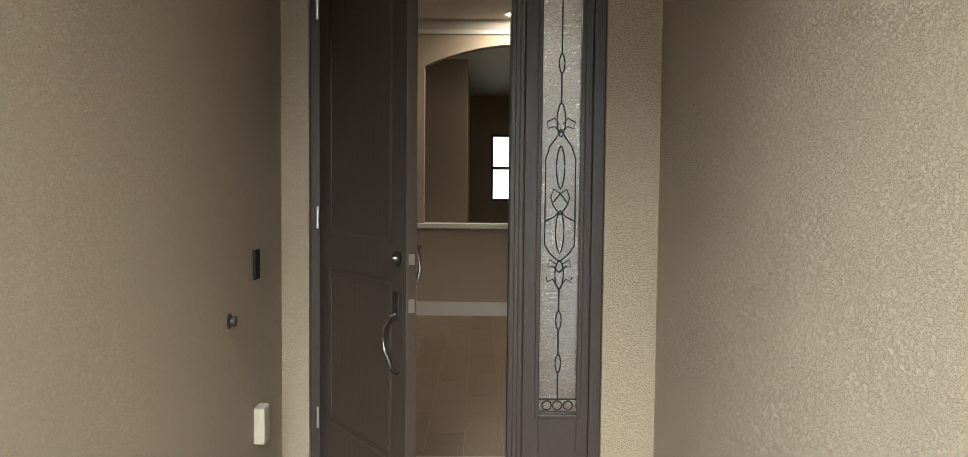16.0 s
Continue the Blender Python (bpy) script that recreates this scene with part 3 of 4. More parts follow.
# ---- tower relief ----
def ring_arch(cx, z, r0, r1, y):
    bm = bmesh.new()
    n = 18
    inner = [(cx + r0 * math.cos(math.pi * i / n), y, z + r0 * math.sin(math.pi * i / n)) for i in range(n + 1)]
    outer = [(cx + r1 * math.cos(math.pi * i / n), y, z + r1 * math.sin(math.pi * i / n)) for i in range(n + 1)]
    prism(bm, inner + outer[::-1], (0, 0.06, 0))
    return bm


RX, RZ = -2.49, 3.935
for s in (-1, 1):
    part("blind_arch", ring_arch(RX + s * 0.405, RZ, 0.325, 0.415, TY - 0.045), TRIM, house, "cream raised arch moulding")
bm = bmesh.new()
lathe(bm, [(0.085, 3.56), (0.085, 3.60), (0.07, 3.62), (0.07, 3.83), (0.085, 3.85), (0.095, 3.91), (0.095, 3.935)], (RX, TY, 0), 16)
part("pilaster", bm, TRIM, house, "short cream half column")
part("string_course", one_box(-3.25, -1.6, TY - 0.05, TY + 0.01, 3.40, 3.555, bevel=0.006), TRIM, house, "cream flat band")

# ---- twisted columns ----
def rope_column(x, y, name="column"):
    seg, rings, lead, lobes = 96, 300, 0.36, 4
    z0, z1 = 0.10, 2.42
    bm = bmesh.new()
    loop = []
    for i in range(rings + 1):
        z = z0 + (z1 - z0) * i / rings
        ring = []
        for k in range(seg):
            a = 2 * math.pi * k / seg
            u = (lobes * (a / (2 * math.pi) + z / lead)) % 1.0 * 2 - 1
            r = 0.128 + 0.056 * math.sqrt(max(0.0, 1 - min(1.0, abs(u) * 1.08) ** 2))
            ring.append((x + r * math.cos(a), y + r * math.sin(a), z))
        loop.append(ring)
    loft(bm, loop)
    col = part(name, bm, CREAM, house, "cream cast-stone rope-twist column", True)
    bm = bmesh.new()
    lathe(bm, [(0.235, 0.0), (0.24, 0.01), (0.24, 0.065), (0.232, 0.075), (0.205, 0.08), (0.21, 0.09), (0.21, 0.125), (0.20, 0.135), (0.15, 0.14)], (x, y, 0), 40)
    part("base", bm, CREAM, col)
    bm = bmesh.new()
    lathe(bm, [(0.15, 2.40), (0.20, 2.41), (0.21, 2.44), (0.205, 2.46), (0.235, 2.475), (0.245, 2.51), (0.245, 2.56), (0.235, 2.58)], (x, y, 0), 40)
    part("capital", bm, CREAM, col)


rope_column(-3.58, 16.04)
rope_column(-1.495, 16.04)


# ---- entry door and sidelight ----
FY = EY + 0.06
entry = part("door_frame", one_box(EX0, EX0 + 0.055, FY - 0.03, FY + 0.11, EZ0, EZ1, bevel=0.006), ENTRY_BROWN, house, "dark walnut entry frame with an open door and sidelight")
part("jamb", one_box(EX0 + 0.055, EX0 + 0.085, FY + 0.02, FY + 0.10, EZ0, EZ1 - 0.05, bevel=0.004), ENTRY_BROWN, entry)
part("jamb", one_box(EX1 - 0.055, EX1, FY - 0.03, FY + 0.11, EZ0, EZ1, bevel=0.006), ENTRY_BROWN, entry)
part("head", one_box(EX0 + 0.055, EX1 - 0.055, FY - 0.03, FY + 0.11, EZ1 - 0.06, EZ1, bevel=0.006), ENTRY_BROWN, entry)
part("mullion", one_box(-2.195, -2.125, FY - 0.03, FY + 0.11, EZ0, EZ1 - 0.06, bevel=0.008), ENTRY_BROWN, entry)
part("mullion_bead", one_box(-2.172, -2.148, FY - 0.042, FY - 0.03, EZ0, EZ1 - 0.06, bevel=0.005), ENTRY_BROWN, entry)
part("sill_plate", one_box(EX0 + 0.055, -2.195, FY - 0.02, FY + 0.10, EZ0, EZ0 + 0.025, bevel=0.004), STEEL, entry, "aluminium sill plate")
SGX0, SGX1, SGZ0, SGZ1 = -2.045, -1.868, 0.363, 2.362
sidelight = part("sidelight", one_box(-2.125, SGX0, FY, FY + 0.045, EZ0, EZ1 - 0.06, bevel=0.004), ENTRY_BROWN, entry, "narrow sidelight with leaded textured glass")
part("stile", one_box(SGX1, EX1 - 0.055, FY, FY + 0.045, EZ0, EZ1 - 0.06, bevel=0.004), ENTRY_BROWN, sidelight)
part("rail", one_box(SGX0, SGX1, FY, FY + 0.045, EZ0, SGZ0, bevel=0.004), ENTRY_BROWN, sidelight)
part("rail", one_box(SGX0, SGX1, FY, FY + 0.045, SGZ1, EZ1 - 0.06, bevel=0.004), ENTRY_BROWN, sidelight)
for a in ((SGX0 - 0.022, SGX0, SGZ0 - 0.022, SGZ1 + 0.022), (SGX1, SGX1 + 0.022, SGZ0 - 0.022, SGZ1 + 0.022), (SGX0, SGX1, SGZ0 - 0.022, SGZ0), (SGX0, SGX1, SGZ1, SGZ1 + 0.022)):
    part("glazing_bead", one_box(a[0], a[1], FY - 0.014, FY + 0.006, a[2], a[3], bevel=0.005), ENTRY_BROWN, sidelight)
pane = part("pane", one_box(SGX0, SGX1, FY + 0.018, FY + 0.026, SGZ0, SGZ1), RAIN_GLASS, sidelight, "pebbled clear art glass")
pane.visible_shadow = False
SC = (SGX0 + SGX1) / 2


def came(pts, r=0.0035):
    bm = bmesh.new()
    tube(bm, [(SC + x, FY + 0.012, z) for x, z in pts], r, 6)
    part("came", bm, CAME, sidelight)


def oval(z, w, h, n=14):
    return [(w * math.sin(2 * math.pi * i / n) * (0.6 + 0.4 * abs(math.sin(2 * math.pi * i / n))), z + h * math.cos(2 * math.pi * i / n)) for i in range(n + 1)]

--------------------

◆ **What to do**
Omit every picture, then repeat the remaining data exactly as it appears above.

◆ **Expected answer**
16.0 s
Continue the Blender Python (bpy) script that recreates this scene with part 3 of 4. More parts follow.
# ---- tower relief ----
def ring_arch(cx, z, r0, r1, y):
    bm = bmesh.new()
    n = 18
    inner = [(cx + r0 * math.cos(math.pi * i / n), y, z + r0 * math.sin(math.pi * i / n)) for i in range(n + 1)]
    outer = [(cx + r1 * math.cos(math.pi * i / n), y, z + r1 * math.sin(math.pi * i / n)) for i in range(n + 1)]
    prism(bm, inner + outer[::-1], (0, 0.06, 0))
    return bm


RX, RZ = -2.49, 3.935
for s in (-1, 1):
    part("blind_arch", ring_arch(RX + s * 0.405, RZ, 0.325, 0.415, TY - 0.045), TRIM, house, "cream raised arch moulding")
bm = bmesh.new()
lathe(bm, [(0.085, 3.56), (0.085, 3.60), (0.07, 3.62), (0.07, 3.83), (0.085, 3.85), (0.095, 3.91), (0.095, 3.935)], (RX, TY, 0), 16)
part("pilaster", bm, TRIM, house, "short cream half column")
part("string_course", one_box(-3.25, -1.6, TY - 0.05, TY + 0.01, 3.40, 3.555, bevel=0.006), TRIM, house, "cream flat band")

# ---- twisted columns ----
def rope_column(x, y, name="column"):
    seg, rings, lead, lobes = 96, 300, 0.36, 4
    z0, z1 = 0.10, 2.42
    bm = bmesh.new()
    loop = []
    for i in range(rings + 1):
        z = z0 + (z1 - z0) * i / rings
        ring = []
        for k in range(seg):
            a = 2 * math.pi * k / seg
            u = (lobes * (a / (2 * math.pi) + z / lead)) % 1.0 * 2 - 1
            r = 0.128 + 0.056 * math.sqrt(max(0.0, 1 - min(1.0, abs(u) * 1.08) ** 2))
            ring.append((x + r * math.cos(a), y + r * math.sin(a), z))
        loop.append(ring)
    loft(bm, loop)
    col = part(name, bm, CREAM, house, "cream cast-stone rope-twist column", True)
    bm = bmesh.new()
    lathe(bm, [(0.235, 0.0), (0.24, 0.01), (0.24, 0.065), (0.232, 0.075), (0.205, 0.08), (0.21, 0.09), (0.21, 0.125), (0.20, 0.135), (0.15, 0.14)], (x, y, 0), 40)
    part("base", bm, CREAM, col)
    bm = bmesh.new()
    lathe(bm, [(0.15, 2.40), (0.20, 2.41), (0.21, 2.44), (0.205, 2.46), (0.235, 2.475), (0.245, 2.51), (0.245, 2.56), (0.235, 2.58)], (x, y, 0), 40)
    part("capital", bm, CREAM, col)


rope_column(-3.58, 16.04)
rope_column(-1.495, 16.04)


# ---- entry door and sidelight ----
FY = EY + 0.06
entry = part("door_frame", one_box(EX0, EX0 + 0.055, FY - 0.03, FY + 0.11, EZ0, EZ1, bevel=0.006), ENTRY_BROWN, house, "dark walnut entry frame with an open door and sidelight")
part("jamb", one_box(EX0 + 0.055, EX0 + 0.085, FY + 0.02, FY + 0.10, EZ0, EZ1 - 0.05, bevel=0.004), ENTRY_BROWN, entry)
part("jamb", one_box(EX1 - 0.055, EX1, FY - 0.03, FY + 0.11, EZ0, EZ1, bevel=0.006), ENTRY_BROWN, entry)
part("head", one_box(EX0 + 0.055, EX1 - 0.055, FY - 0.03, FY + 0.11, EZ1 - 0.06, EZ1, bevel=0.006), ENTRY_BROWN, entry)
part("mullion", one_box(-2.195, -2.125, FY - 0.03, FY + 0.11, EZ0, EZ1 - 0.06, bevel=0.008), ENTRY_BROWN, entry)
part("mullion_bead", one_box(-2.172, -2.148, FY - 0.042, FY - 0.03, EZ0, EZ1 - 0.06, bevel=0.005), ENTRY_BROWN, entry)
part("sill_plate", one_box(EX0 + 0.055, -2.195, FY - 0.02, FY + 0.10, EZ0, EZ0 + 0.025, bevel=0.004), STEEL, entry, "aluminium sill plate")
SGX0, SGX1, SGZ0, SGZ1 = -2.045, -1.868, 0.363, 2.362
sidelight = part("sidelight", one_box(-2.125, SGX0, FY, FY + 0.045, EZ0, EZ1 - 0.06, bevel=0.004), ENTRY_BROWN, entry, "narrow sidelight with leaded textured glass")
part("stile", one_box(SGX1, EX1 - 0.055, FY, FY + 0.045, EZ0, EZ1 - 0.06, bevel=0.004), ENTRY_BROWN, sidelight)
part("rail", one_box(SGX0, SGX1, FY, FY + 0.045, EZ0, SGZ0, bevel=0.004), ENTRY_BROWN, sidelight)
part("rail", one_box(SGX0, SGX1, FY, FY + 0.045, SGZ1, EZ1 - 0.06, bevel=0.004), ENTRY_BROWN, sidelight)
for a in ((SGX0 - 0.022, SGX0, SGZ0 - 0.022, SGZ1 + 0.022), (SGX1, SGX1 + 0.022, SGZ0 - 0.022, SGZ1 + 0.022), (SGX0, SGX1, SGZ0 - 0.022, SGZ0), (SGX0, SGX1, SGZ1, SGZ1 + 0.022)):
    part("glazing_bead", one_box(a[0], a[1], FY - 0.014, FY + 0.006, a[2], a[3], bevel=0.005), ENTRY_BROWN, sidelight)
pane = part("pane", one_box(SGX0, SGX1, FY + 0.018, FY + 0.026, SGZ0, SGZ1), RAIN_GLASS, sidelight, "pebbled clear art glass")
pane.visible_shadow = False
SC = (SGX0 + SGX1) / 2


def came(pts, r=0.0035):
    bm = bmesh.new()
    tube(bm, [(SC + x, FY + 0.012, z) for x, z in pts], r, 6)
    part("came", bm, CAME, sidelight)


def oval(z, w, h, n=14):
    return [(w * math.sin(2 * math.pi * i / n) * (0.6 + 0.4 * abs(math.sin(2 * math.pi * i / n))), z + h * math.cos(2 * math.pi * i / n)) for i in range(n + 1)]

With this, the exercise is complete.